Ainsi, la cuisine de la Vénérable Gyeho allie la simplicité à la richesse des saveurs et peut-être les cuisiniers étrangers célèbres de passage au temple ont-ils cherché à en percer le secret, dont Sam Kass, l’ancien chef cuisinier de la Maison-Blanche, qui travailla pour le président Obama, ou le célèbre chef français Éric Ripert. En mars dernier, la reine Mathilde de Belgique allait également rendre visite à la supérieure et s’entretenir avec elle de l’importante question de la santé mentale des enfants et adolescents, ainsi que des bienfaits d’une alimentation saine. Interrogée sur ses rencontres avec ces personnalités, la religieuse a la réponse suivante : « Que ce soit en Orient ou en Occident, les cuisiniers soucieux d’une bonne alimentation s’accordent toujours sur un point, qui est l’exigence de saveurs naturelles. C’est aussi le cas de Sam Kass, avec qui je suis toujours en contact ». Cette tendance se produit en parallèle avec la progression du véganisme, aux États-Unis comme en Europe, et il est fort possible que la cuisine coréenne des temples ne soit pas pour rien dans une telle évolution.
Dans cette tradition culinaire, il existe autant de préparations à base de légumes que d’espèces végétales en montagne. Le printemps venu, les pousses d’aralia de ricin (Kalopanax pictus) fourniront un délicat mets de saison aux moines et religieuses. Au dire de la Vénérable Gyeho, elles figurent, à cette époque de l’année, parmi les trois meilleurs légumes, aux côtés des pousses d’angélique coréenne (Aralia elata) et de l’armoise. Les premières, dites gaedureup en coréen, possèdent des vertus efficaces contre les troubles gastriques, car elles facilitent la digestion et stimulent l’appétit, mais elles favorisent également un bon état de l’articulation du genou grâce à leur forte teneur en fer et en acides aminés.

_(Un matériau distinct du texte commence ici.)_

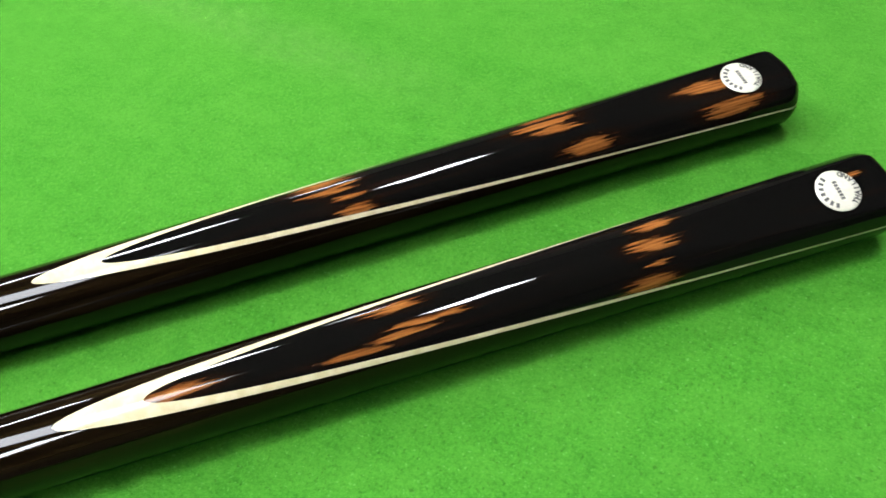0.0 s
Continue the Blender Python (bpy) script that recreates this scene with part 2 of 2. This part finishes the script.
    put(nt, b.inputs["Base Color"], blend(nt, mth(nt, "MULTIPLY", line, 0.97), pale, (0.018, 0.0075, 0.003)))
    b.inputs["Roughness"].default_value = 0.42
    b.inputs["Specular IOR Level"].default_value = 0.03
    b.inputs["Coat Weight"].default_value = 0.3
    b.inputs["Coat IOR"].default_value = 1.38
    b.inputs["Coat Roughness"].default_value = 0.16
    bump(nt, b, mth(nt, "SUBTRACT", 1.0, line), 0.25, 0.0002)
    return m


def speckled(name, a, c, scale, rough, metal=0.0, relief=0.0):
    m, nt, b = material(name, rough, metal)
    n = noise_of(nt, coords(nt), scale, 4, 0.6)
    put(nt, b.inputs["Base Color"], blend(nt, remap(nt, n, 0.35, 0.65), a, c))
    if relief:
        bump(nt, b, n, 0.4, relief)
    return m


def grained(name, a, c, rough):
    m, nt, b = material(name, rough)
    n = noise_of(nt, stretched(nt, coords(nt), 3, 90, 90), 1.0, 4, 0.6)
    put(nt, b.inputs["Base Color"], blend(nt, remap(nt, n, 0.35, 0.65), a, c))
    return m


def glowing(name, strength):
    m, nt, b = material(name, 0.6)
    put(nt, b.inputs["Base Color"], (0.8, 0.8, 0.8))
    put(nt, b.inputs["Emission Color"], (1.0, 0.97, 0.86))
    b.inputs["Emission Strength"].default_value = strength
    return m


CLOTH = baize("green_baize", (0.02432, 0.1155, 0.0078), (0.05852, 0.1915, 0.0170), True)
# same wool as the bed; the cushion face's shade is put into this colour
SHADED_CUSHION_CLOTH = baize("shaded_cushion_baize", (0.00684, 0.0342, 0.00228), (0.0152, 0.057, 0.00456))
# brighter, yellower baize: lamp light on the cushion top put into the colour
LIT_TOP_CLOTH = baize("lit_cushion_top_baize", (0.075, 0.105, 0.003), (0.125, 0.155, 0.005))
EBONY = ebony()
VENEER = speckled("maple_veneer", (0.43, 0.368, 0.215), (0.49, 0.43, 0.275), 240, 0.3)
lacquer(VENEER.node_tree.nodes["Principled BSDF"])
BRASS = speckled("brass", (0.90, 0.64, 0.19), (0.96, 0.76, 0.32), 500, 0.24, 1.0)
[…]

La réalisation d’une savoureuse préparation est subordonnée à la fraîcheur des ingrédients comme à la qualité de leur assaisonnement, et pour ce qui est de ce dernier, la Vénérable Gyeho n’a recours qu’à trois condiments différents, qui sont une sauce de soja ayant fermenté trois à cinq ans, de l’huile de sésame et des graines de sésame grillées, moulues et salées. La manière d’accommoder les pousses est fort simple, puisqu’elle se borne à ajouter ces trois condiments aux pousses préalablement lavées et étuvées. Pour la religieuse, autant de telles recettes sont de nature à simplifier la vie, autant une cuisine plus élaborée est susceptible de la compliquer. Le choix de peu assaisonner un plat s’inscrit dans une certaine discipline de vie, puisqu’il revient à ne pas en améliorer le goût. Pour autant, on ne saurait déroger au principe suivant : « Que l’on fasse mijoter [jorim] ou mariner [jangajji] les légumes dans de la sauce de soja ou un quelconque autre assaisonnement, l’huile de sésame doit être ajoutée au dernier moment, tandis que, dans le cas d’une salade ou de légumes assaisonnés [namul], il faut mettre l’huile avant les condiments, quels qu’ils soient », conseille-t-elle.

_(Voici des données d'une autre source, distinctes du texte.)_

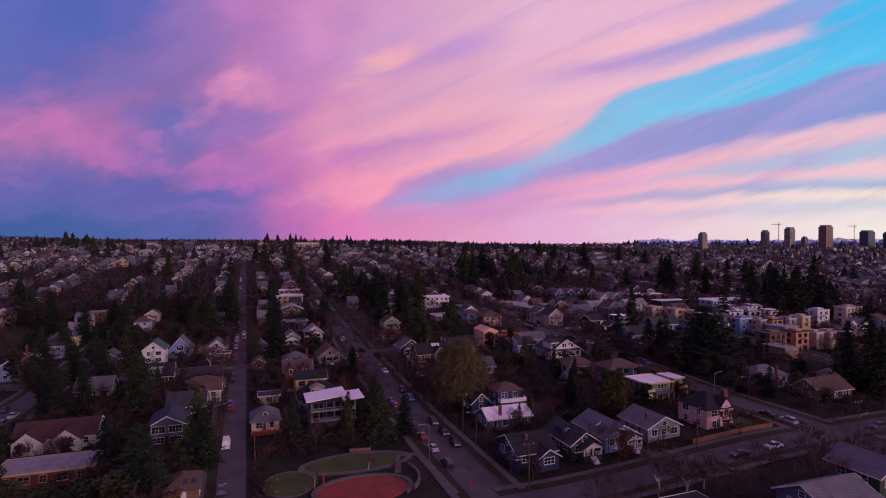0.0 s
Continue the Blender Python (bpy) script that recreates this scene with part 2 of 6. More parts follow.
puffs = wm("MULTIPLY", wnoise(wm("ADD", wm("ADD", su, 1.7), wm("MULTIPLY", wave_u, 0.3)), wm("ADD", wm("MULTIPLY", sv, 1.7), wm("MULTIPLY", wave_v, 0.4)), 7.0, 6.0, 0.62), wm("MULTIPLY", wstep(wm("MULTIPLY", su, -1.0), 0.10, 0.40), wm("MULTIPLY", wstep(sv, 0.06, 0.14), wstep(wm("MULTIPLY", sv, -1.0), -0.34, -0.24))))
col = wmix(wm("MULTIPLY", wstep(puffs, 0.48, 0.66), 0.42), col, lin(206, 118, 188))
mottle = wm("MULTIPLY", wm("SUBTRACT", wnoise(wm("ADD", su, 9.0), wm("MULTIPLY", sv, 1.4), 5.5, 4.0, 0.55), 0.5), west)
col = wmix(wm("MULTIPLY", wstep(wm("MULTIPLY", mottle, -1.0), -0.02, 0.20), 0.35), col, lin(112, 102, 186))
shade = wm("ADD", 1.0, wm("MULTIPLY", streak, 0.24))
bright = wt.nodes.new("ShaderNodeVectorMath")
bright.operation = "SCALE"
wt.links.new(col, bright.inputs[0])
wt.links.new(shade, bright.inputs[3])
bg = wt.nodes.new("ShaderNodeBackground")
tint = wt.nodes.new("ShaderNodeVectorMath")
tint.operation = "MULTIPLY"
tint.inputs[1].default_value = (0.975, 1.05, 0.98)
wt.links.new(bright.outputs[0], tint.inputs[0])
wt.links.new(tint.outputs[0], bg.inputs[0])
bg.inputs[1].default_value = 1.0
wt.links.new(bg.outputs[0], wt.nodes.new("ShaderNodeOutputWorld").inputs[0])

glow = bpy.data.lights.new("low_sun", "SUN")
glow.energy, glow.angle, glow.color = 1.3, radians(26), (1.0, 0.655, 0.74)
new("low_sun", glow).matrix_world = look((0, 0, 300), (-45, 85, 278))
scene.view_settings.exposure = 0.0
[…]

Quand, tout autour de nous, échecs ou paroles blessantes nous font paraître la vie bien cruelle, nous cherchons parfois le réconfort et un nouvel élan dans la puissance des saveurs. La religieuse qu’est la Vénérable Gyeho y recourt-elle aussi ? Elle avoue regretter parfois le ragoût de concentré de soja que lui faisait sa mère dans son enfance et, si cette préparation à base de soja fermenté apaisait son esprit, nul doute qu’elle produit un effet analogue sur tous les Coréens.
Religieux du temple de Jinkwan accomplissant le rituel dit suryukjae, par lequel ils implorent la délivrance de toutes les créatures terrestres et aquatiques et que ce sanctuaire pratiquait déjà sous le royaume de Joseon (1392-1910) conformément aux directives royales. La tradition de cette cérémonie s’est perpétuée jusqu’à nos jours et elle est désormais classée bien culturel immatériel national.© Jinkwan Temple
La nourriture de l’âme
« Eh bien, faisons donc un ragoût puisque nous en parlions ! »
À ces mots prononcés par la Vénérable Gyeho, une lueur éclaire le regard des fidèles rassemblés autour d’elle. Après avoir dégusté sa salade de pissenlit, ses pousses d’angélique assaisonnées et sa croustillante friture d’acajou de Chine, l’Institut doit leur sembler un véritable paradis culinaire.
« Comment trouvez-vous ce ragoût ? J’y ai mis un concentré de soja qui a fermenté cinq ans dans ce temple ».
Moins salée qu’elle le serait le plus souvent ailleurs, sa préparation s’avère être d’un goût léger et agréable, tout comme ses naengmyeon à la mode de Pyongyang, qui sont des nouilles de farine de sarrasin servies froides. La conversation qui s’ensuit entre la religieuse et ses fidèles évoquerait presque l’un des entretiens de Bouddha avec ses disciples.
« Quel est votre plat préféré, Vénérable ? » s’enquiert l’un d’eux.
« J’aime beaucoup le seungso », répond la religieuse, avec la candeur d’un moinillon et la timidité d’une jeune fille, au sujet de cette soupe aux nouilles dont le nom signifie littéralement « qui fait sourire moines et nonnes ».